In the 21st century, Frame’s competed in a crowded LTL business, hauling products between northern North Carolina and New Jersey, a congested corridor where tolls ate up 8% of revenue, insurance costs took an even larger bite and fuel costs kept rising.
For a 500-mile shipment, he said, three drivers were needed: one for the linehaul move to and from its other terminal in Richmond, Va., and one for local runs on both ends.
“It just didn’t pay,” he said. “It’s not worth it. I’d been thinking about it [closing down] for a while. There were many sleepless nights. Then [on Sept. 21], I just said, ‘Don’t make any more pickups.’ Within 20 minutes, everyone in the area knew about it.”

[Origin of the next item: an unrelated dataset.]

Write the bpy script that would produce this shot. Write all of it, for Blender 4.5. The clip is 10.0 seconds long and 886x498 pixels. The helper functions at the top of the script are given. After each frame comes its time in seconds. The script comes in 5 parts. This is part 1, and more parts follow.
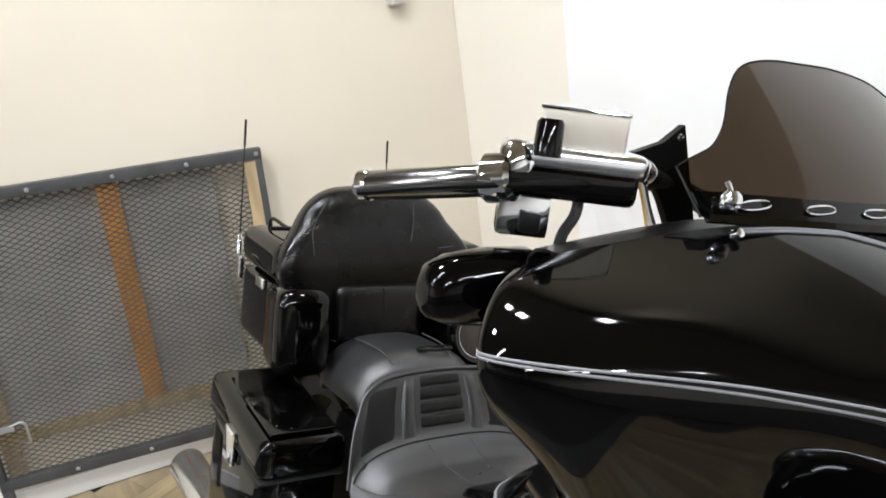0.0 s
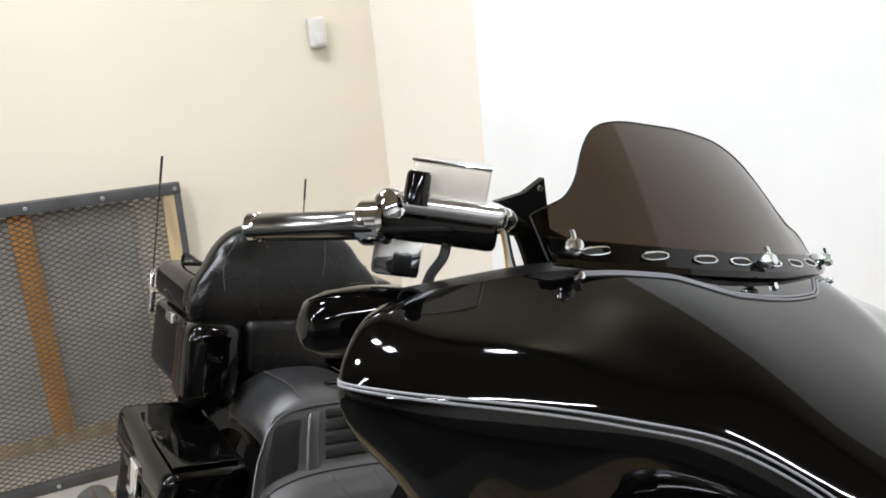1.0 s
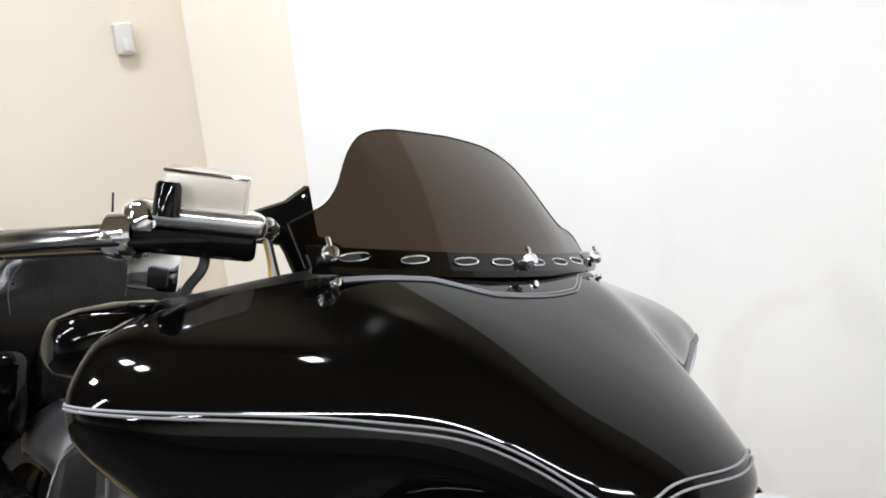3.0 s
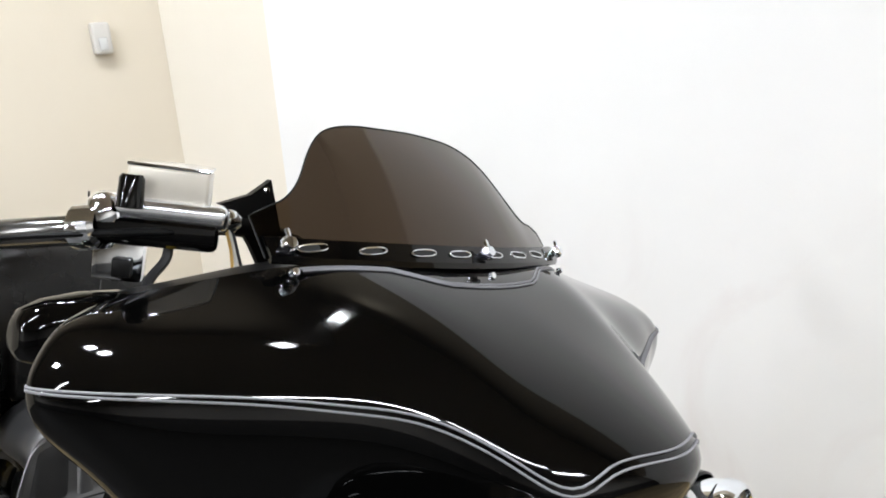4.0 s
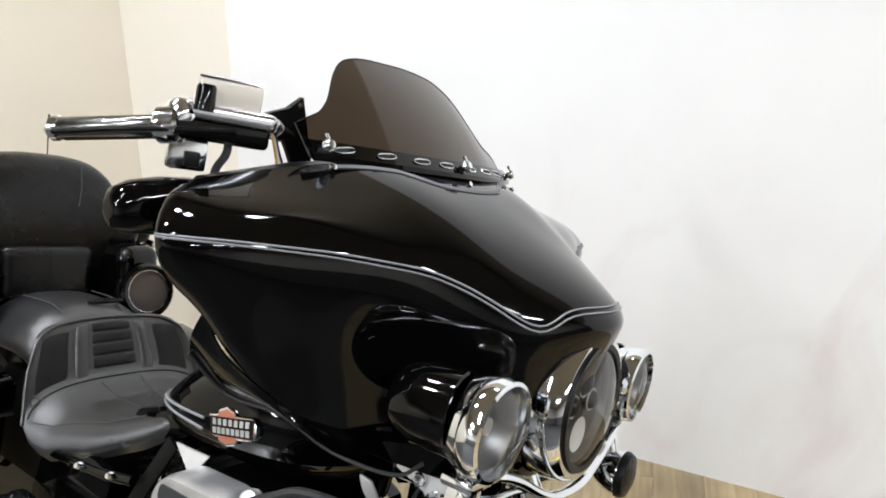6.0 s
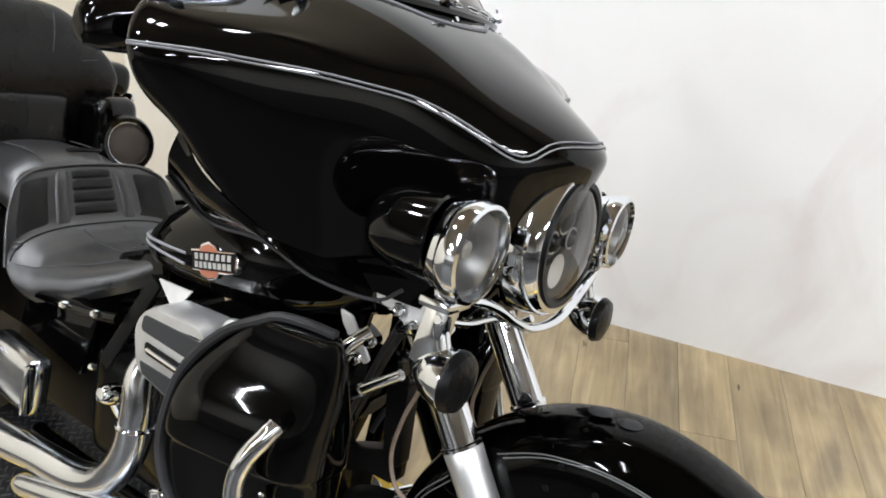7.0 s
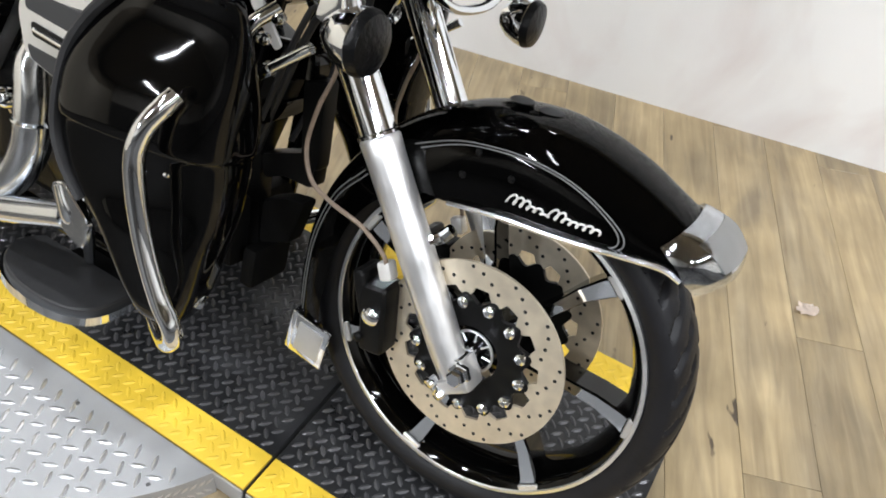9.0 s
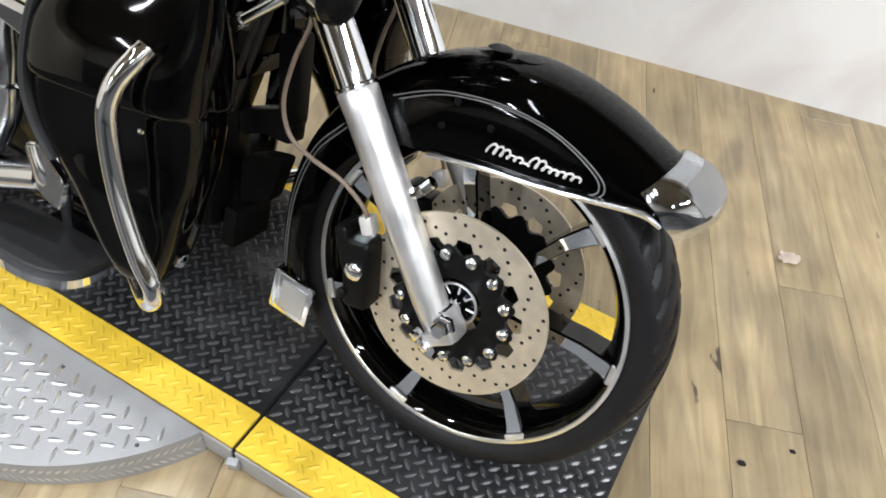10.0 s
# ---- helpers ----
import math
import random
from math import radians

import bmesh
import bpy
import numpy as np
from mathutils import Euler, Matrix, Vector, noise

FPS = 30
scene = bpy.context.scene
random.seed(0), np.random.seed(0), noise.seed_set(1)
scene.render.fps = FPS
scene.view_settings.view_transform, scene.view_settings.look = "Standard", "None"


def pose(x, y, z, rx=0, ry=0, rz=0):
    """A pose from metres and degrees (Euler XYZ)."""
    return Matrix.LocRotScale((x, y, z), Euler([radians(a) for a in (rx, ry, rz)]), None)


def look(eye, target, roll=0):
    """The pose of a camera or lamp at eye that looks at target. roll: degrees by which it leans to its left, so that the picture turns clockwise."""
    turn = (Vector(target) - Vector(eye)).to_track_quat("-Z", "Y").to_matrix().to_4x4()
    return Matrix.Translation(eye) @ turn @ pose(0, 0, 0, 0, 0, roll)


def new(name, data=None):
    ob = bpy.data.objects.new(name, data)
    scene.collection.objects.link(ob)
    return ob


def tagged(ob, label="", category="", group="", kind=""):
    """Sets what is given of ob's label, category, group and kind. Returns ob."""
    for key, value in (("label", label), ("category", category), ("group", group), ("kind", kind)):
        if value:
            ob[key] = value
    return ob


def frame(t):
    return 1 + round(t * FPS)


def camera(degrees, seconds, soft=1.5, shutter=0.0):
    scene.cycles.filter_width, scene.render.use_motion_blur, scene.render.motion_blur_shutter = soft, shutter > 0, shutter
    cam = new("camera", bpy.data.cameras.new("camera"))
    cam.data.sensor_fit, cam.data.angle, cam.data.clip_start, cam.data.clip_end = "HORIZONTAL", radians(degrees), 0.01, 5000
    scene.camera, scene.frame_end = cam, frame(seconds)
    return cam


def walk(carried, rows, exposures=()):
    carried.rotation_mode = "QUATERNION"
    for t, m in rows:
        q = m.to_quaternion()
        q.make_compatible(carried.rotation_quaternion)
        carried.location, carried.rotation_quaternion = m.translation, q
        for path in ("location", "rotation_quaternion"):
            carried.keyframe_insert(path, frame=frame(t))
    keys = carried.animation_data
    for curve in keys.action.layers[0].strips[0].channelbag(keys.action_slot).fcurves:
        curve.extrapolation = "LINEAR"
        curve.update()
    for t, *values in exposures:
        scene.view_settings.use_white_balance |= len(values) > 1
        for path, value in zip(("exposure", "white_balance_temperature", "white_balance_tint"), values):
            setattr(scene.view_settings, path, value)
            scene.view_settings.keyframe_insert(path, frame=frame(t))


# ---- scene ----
cam = camera(60.0, 10.0, soft=1.8)
PATH = [
    (0, (-0.1013, -0.5090, 1.4920), (-1.7239, 0.4415, 0.8109), -7.85),
    (0.5, (-0.0394, -0.5007, 1.5128), (-1.6416, 0.5316, 0.9067), -6.07),
    (1, (-0.0113, -0.4957, 1.5138), (-1.5554, 0.6170, 0.8991), -5.51),
    (1.5, (0.0114, -0.4852, 1.5152), (-1.4695, 0.7146, 0.9091), -4.54),
    (2, (0.0311, -0.4722, 1.5110), (-1.3979, 0.7851, 0.8967), -5.06),
    (2.5, (0.0439, -0.4453, 1.5075), (-1.3065, 0.8920, 0.8846), -4.61),
    (3, (0.0578, -0.4272, 1.5058), (-1.2367, 0.9644, 0.8830), -4.11),
    (4.5, (0.1154, -0.4404, 1.5004), (-1.1084, 1.0195, 0.8913), -2.99),
    (5, (0.1204, -0.5533, 1.5351), (-0.9738, 1.0065, 0.9272), -1.19),
    (6.5, (0.1865, -0.7330, 1.4870), (-0.8226, 0.7690, 0.6505), 1.20),
    (7, (0.1899, -0.7340, 1.4434), (-0.7427, 0.7296, 0.4644), 2.60),
    (7.5, (0.1999, -0.7376, 1.4152), (-0.6752, 0.6893, 0.3205), 4.16),
    (8, (0.2195, -0.7326, 1.3708), (-0.5736, 0.6354, 0.1462), 5.39),
    (8.5, (0.2399, -0.7349, 1.3234), (-0.4562, 0.5922, -0.0011), 6.72),
    (9, (0.2586, -0.7467, 1.2925), (-0.3709, 0.5427, -0.1007), 7.69),
    (9.5, (0.2794, -0.7573, 1.2659), (-0.2755, 0.4926, -0.1935), 8.16),
    (10, (0.2716, -0.7512, 1.2784), (-0.2908, 0.5020, -0.1752), 7.66),
]
walk(cam, [(t, look(eye, target, roll)) for t, eye, target, roll in PATH])


# ---- light ----
world = bpy.data.worlds.new("world")
scene.world = world
world.use_nodes = True
world.node_tree.nodes["Background"].inputs["Color"].default_value = (0.9, 0.93, 1, 1)
world.node_tree.nodes["Background"].inputs["Strength"].default_value = 0.05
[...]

When Temple entered the business in 1956, it cost $1.93 for a minimum-weight shipment such as mushrooms from West Chester to Philadelphia. Today, that same load would cost about $70, Temple estimated.
“I started out doing everything that needed to be done — and kept doing it,” Temple said in an interview with Transport Topics last week, mentioning tasks such as driving and working the less-than-truckload carrier’s dock.

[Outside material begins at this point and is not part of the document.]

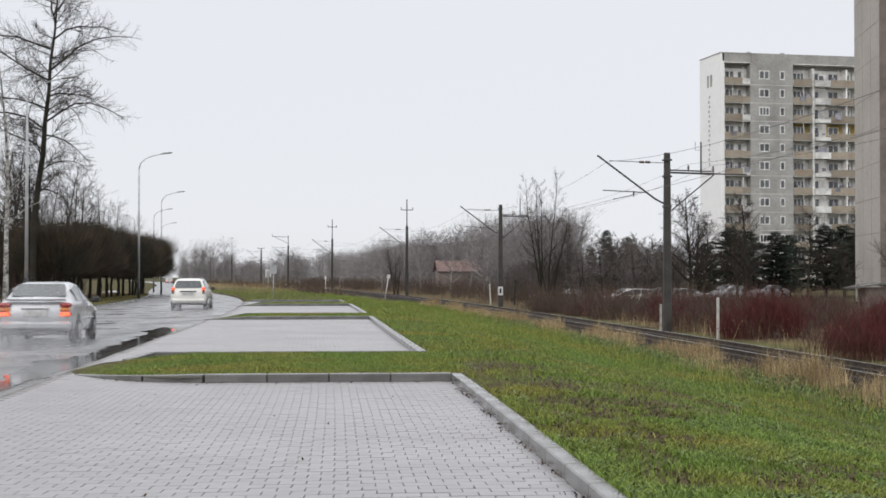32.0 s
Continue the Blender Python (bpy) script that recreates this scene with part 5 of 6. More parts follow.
def build_leaves(rng):
    """Low broad leaves in the turf, and dead leaves along the kerbs."""
    spots = []
    for _ in range(60000):
        y = 8.5 + 30 * rng.random() ** 1.6
        xa, xb = kerb_x(y) + 0.16, min(quick(_tt, y) - 3.4, 0.33 * y + 0.6)
        x = rng.uniform(xa, xb)
        if noise.noise((x * 0.5, y * 0.3, 6.0)) + 0.5 * noise.noise((x * 2.1, y * 1.5, 2.0)) > -0.02 and not any(((x - mx) / ma) ** 2 + ((y - my) / mb) ** 2 < 0.8 for mx, my, ma, mb in MUD):
            spots.append((x, y, level(x, y) + 0.03 + rng.uniform(0, 0.03)))
    leaf_stuff(rng, "turf_leaves", "low broad green leaves in the turf", M_CLOVER, spots, (0.006, 0.015), 0.45)
    dead = []
    for _ in range(420):
        y = 8.5 + 13 * rng.random()
        x = kerb_x(y) - abs(rng.gauss(0, 0.035)) - 0.015
        if noise.noise((y * 1.3, 0, 3)) < -0.05:
            continue
        dead.append((x, y, 0.004))
    for _ in range(160):
        x = rng.uniform(-5.2, 0.05)
        front = strip_edges(0)[0]
        dead.append((x, front(x) - 0.02 - abs(rng.gauss(0, 0.1)), 0.004))
    for _ in range(26):
        y = rng.uniform(9, 20)
        dead.append((rng.uniform(-5, kerb_x(y)), y, 0.0))
    for mx, my, ma, mb in MUD:
        for _ in range(420):
            x, y = mx + rng.gauss(0, ma * 0.7), my + rng.gauss(0, mb * 0.7)
            if x > kerb_x(y) + 0.2:
                dead.append((x, y, level(x, y) + rng.uniform(0.012, 0.03)))
    for _ in range(2600):
        y = 8.5 + 25 * rng.random()
        x = rng.uniform(kerb_x(y) + 0.2, min(quick(_tt, y) - 3.4, 0.33 * y + 0.6))
        dead.append((x, y, level(x, y) + 0.05))
    leaf_stuff(rng, "dead_leaves", "small brown dead leaves along the kerb and in the grass", M_LEAF, dead, (0.006, 0.016), 0.6)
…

Everything, that is, except typing freight bills, a task that for decades fell to his wife Carolyn because Temple chose to avoid learning how to type.
“I’ve never regretted that,” Temple said with a smile. “If I had, I would have worked 18 hours a day instead of 16.”
Temple said Frame’s survived an 18-month strike by the Teamsters union in 1963, managing to stay in business with eight trucks. By the late 1970s, Frame’s expanded by purchasing operating rights from other less-than-truckload carriers.
Temple himself designed a new logo in that decade, drawing the apostrophe in the company’s name as a tractor’s stack with a puff of smoke curling out of it, a detail he dropped after a brief tryout.
By the early 1990s, Frame’s outgrew its 35-door terminal in West Chester, and built a 72-door facility a few hundred yards away, supporting a fleet of 40 tractors and 125 trailers with a peak work force about 130 people.
Temple admitted that he’ll miss the day-to-day rituals such as drinking coffee with drivers before their pre-trip safety inspections, but he’s sure that he won’t miss being awakened at 5 a.m. by a driver calling in to say he won’t be in that morning.
He said he’ll have more time for tennis and golf, especially after the Nov. 12 auction of equipment, now neatly aligned at each terminal door, waiting for a new owner.
Temple praised neighboring truckers who have said they would help to find work for Frame’s workers despite the trying times for trucking.
He’s on the lookout for a fleet to rent the 15-year-old terminal, which has an adjacent shop area that includes portions of a barn built on the property in the early 1800s. Inside is a restored, prized 1950 Autocar that still runs and makes appearances at truck shows.
With the auction looming, that bright red tractor may be the last one to bear a Frame’s logo.
One thing is for sure — you won’t see Temple behind the wheel again.
“It’s a slap in the face to drive someone else’s truck,” he explained.